The view that Bruce's Rule 14(a) claim and plaintiff's claim against Kerr do not derive from a common nucleus of operative fact is supported by this Court's decision in Smylis v. City of New York.*fn19 The plaintiff in that case, an official in the New York City Department of Corrections ("DOCS"), brought an action claiming that (1) DOCS had disciplined him on the basis of a guilty plea to departmental charges obtained in violation of his federal constitutional rights, and (2) the City had failed to provide him with a legal defense in civil litigation arising from the same incident as the departmental charges, allegedly in violation of the plaintiff's state law rights. Noting that the factual issues relating to the alleged unconstitutional coercion of the guilty plea were not similar to the questions raised by the City's refusal to provide a defense, the Court held that the two claims did not arise from a common nucleus of operative fact.*fn20

Smylis is highly pertinent here. In that case, an incident in a City prison resulted in both the departmental charges and the civil litigation against the plaintiff. Those charges were resolved by the allegedly coerced plea, and the civil litigation led to the City's refusal to provide a defense.
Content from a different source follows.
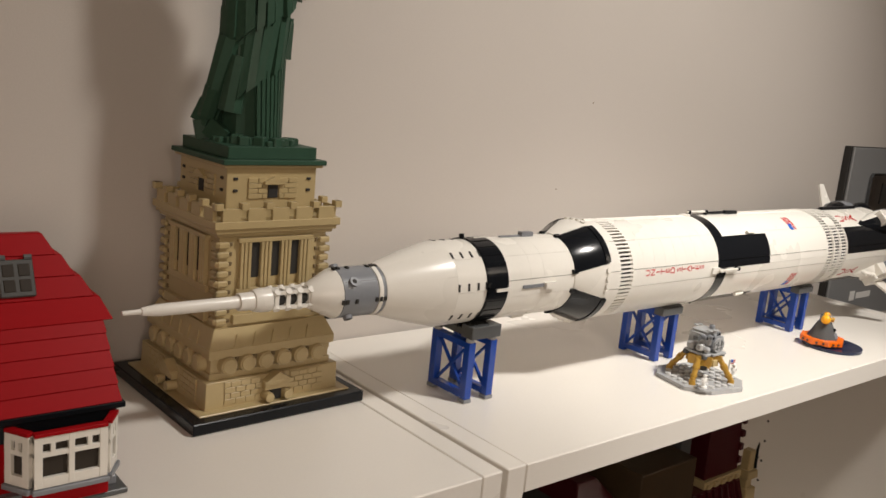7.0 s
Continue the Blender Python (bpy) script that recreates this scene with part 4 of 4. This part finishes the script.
# ---- inside the bookcase ----
castle = thing("toy_tower", "dark red and tan toy-brick tower on the bookcase shelf", "toy building", (0.207, 0.0, -0.370))
UP = 0.082
for name, mat, b, top in (("base_plate", BROWN, (-0.20, 0.16, -0.09, 0.11, -UP, -UP + 0.012), 0), ("wall", TAN, (-0.035, 0.035, -0.03, 0.03, -UP + 0.012, 0.105), 0), ("lower_roof", DARK_RED, (-0.06, 0.05, -0.045, 0.03, 0.075, 0.125), 0.010),
                          ("cornice", TAN, (-0.030, 0.043, -0.034, 0.03, 0.125, 0.134), 0), ("upper_roof", DARK_RED, (-0.026, 0.040, -0.03, 0.03, 0.134, 0.240), 0.004), ("side_wing", BROWN, (-0.17, -0.07, -0.05, 0.08, -UP + 0.012, 0.18), 0.004),
                          ("turret", DARK_GREY, (-0.064, -0.040, -0.02, 0.02, -UP + 0.012, 0.215), 0.003), ("arch_post", TAN, (0.058, 0.073, -0.035, -0.02, -UP + 0.012, 0.152), 0.002), ("arch_foot", TAN, (0.052, 0.084, -0.042, -0.012, -UP + 0.012, 0.105), 0.006),
                          ("arch_head", TAN, (0.054, 0.076, -0.038, -0.016, 0.118, 0.128), 0.001)):
    bm = bmesh.new()
    box(bm, *[v + UP if i > 3 else v for i, v in enumerate(b)], 0.001, None, top)
    part(name, bm, mat, castle)
for k in range(5):
    bm = bmesh.new()
    box(bm, -0.027 + 0.0140 * k, -0.020 + 0.0140 * k, -0.0365, -0.033, 0.126 + UP, 0.132 + UP, 0.0006)
    part("dentil", bm, TAN, castle)
for k in range(8):
    bm = bmesh.new()
    bar(bm, (-0.056 + 0.014 * k, -0.0470, 0.080 + UP), (-0.050 + 0.012 * k, -0.036, 0.124 + UP), 0.004)
    part("roof_rib", bm, DARK_RED, castle)
for k in range(6):
    bm = bmesh.new()
    box(bm, 0.036, 0.0425, -0.032, -0.020, 0.142 + 0.016 * k + UP, 0.150 + 0.016 * k + UP, 0.0008)
    part("roof_spike", bm, DARK_RED, castle)
bm = bmesh.new()
rod(bm, (0.076, -0.03, 0.128 + UP), (0.077, -0.03, 0.142 + UP), 0.0040, 0.0028, seg=8)
rod(bm, (0.077, -0.03, 0.142 + UP), (0.081, -0.03, 0.158 + UP), 0.0026, 0.0008, seg=8)
bar(bm, (0.072, -0.03, 0.136 + UP), (0.082, -0.03, 0.140 + UP), 0.0022)
part("black_creature", bm, BLACK, castle, "small black ornament")
for k, (x, w, h, mat) in enumerate(((-0.20, 0.09, 0.22, BROWN), (-0.10, 0.07, 0.19, DARK_RED), (-0.022, 0.05, 0.23, FURN))):
    block = thing("toy_building", "dark toy-brick building on the bookcase shelf", "toy building", (x + w / 2, 0.03, -0.37), group="toy buildings on the shelf")
    bm = bmesh.new()
    box(bm, -w / 2, w / 2, -0.05, 0.05, 0, h, 0.001)
    part("wall", bm, mat, block)
    bm = bmesh.new()
    box(bm, -w / 2 - 0.004, w / 2 + 0.004, -0.054, 0.054, h, h + 0.02, 0.001, None, 0.015)
    part("roof", bm, DARK_RED if k != 1 else BROWN, block)

# ---- dark cabinet beyond the bookcase ----
chest = thing("dark_cabinet", "low dark cabinet standing beside the bookcase", "cabinet", (0.93, -0.02, -1.06))
bm = bmesh.new()
box(bm, -0.28, 0.28, -0.17, 0.17, 0.0, 0.80, 0.003)
part("body", bm, FURN, chest)
bm = bmesh.new()
box(bm, -0.29, 0.29, -0.18, 0.172, 0.80, 0.82, 0.002)
part("top", bm, DARK_GREY, chest)
for k in range(3):
    bm = bmesh.new()
    box(bm, -0.27, 0.27, -0.176, -0.1705, 0.04 + 0.25 * k, 0.27 + 0.25 * k, 0.002)
    drawer = part("drawer_front", bm, FURN, chest)
    bm = bmesh.new()
    rod(bm, (-0.05, -0.19, 0.16 + 0.25 * k), (0.05, -0.19, 0.16 + 0.25 * k), 0.005, seg=10)
    part("handle", bm, GREY, drawer)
The connection between the plaintiff's state and federal claims therefore was at least as "logical" as the connection between HWI's claim against Kerr and Bruce's claim against HWI. In consequence, the Court's holding in Smylis that it lacked the power to adjudicate both claims strongly supports the view that it lacks power to adjudicate Bruce's claim here. Accordingly, the Court holds that the judicial power does not extend to Bruce's Rule 14(a) claim and that it therefore lacks subject matter jurisdiction over it.


For the foregoing reasons, plaintiff's motion to dismiss the complaint of third party defendant Bruce Winston, erroneously denominated as a cross-claim, is granted on the ground that the Court lacks jurisdiction over its subject matter. This disposition makes it unnecessary to consider the alternate grounds for dismissal. In addition, it moots Bruce Winston's cross motion, which is denied on that ground.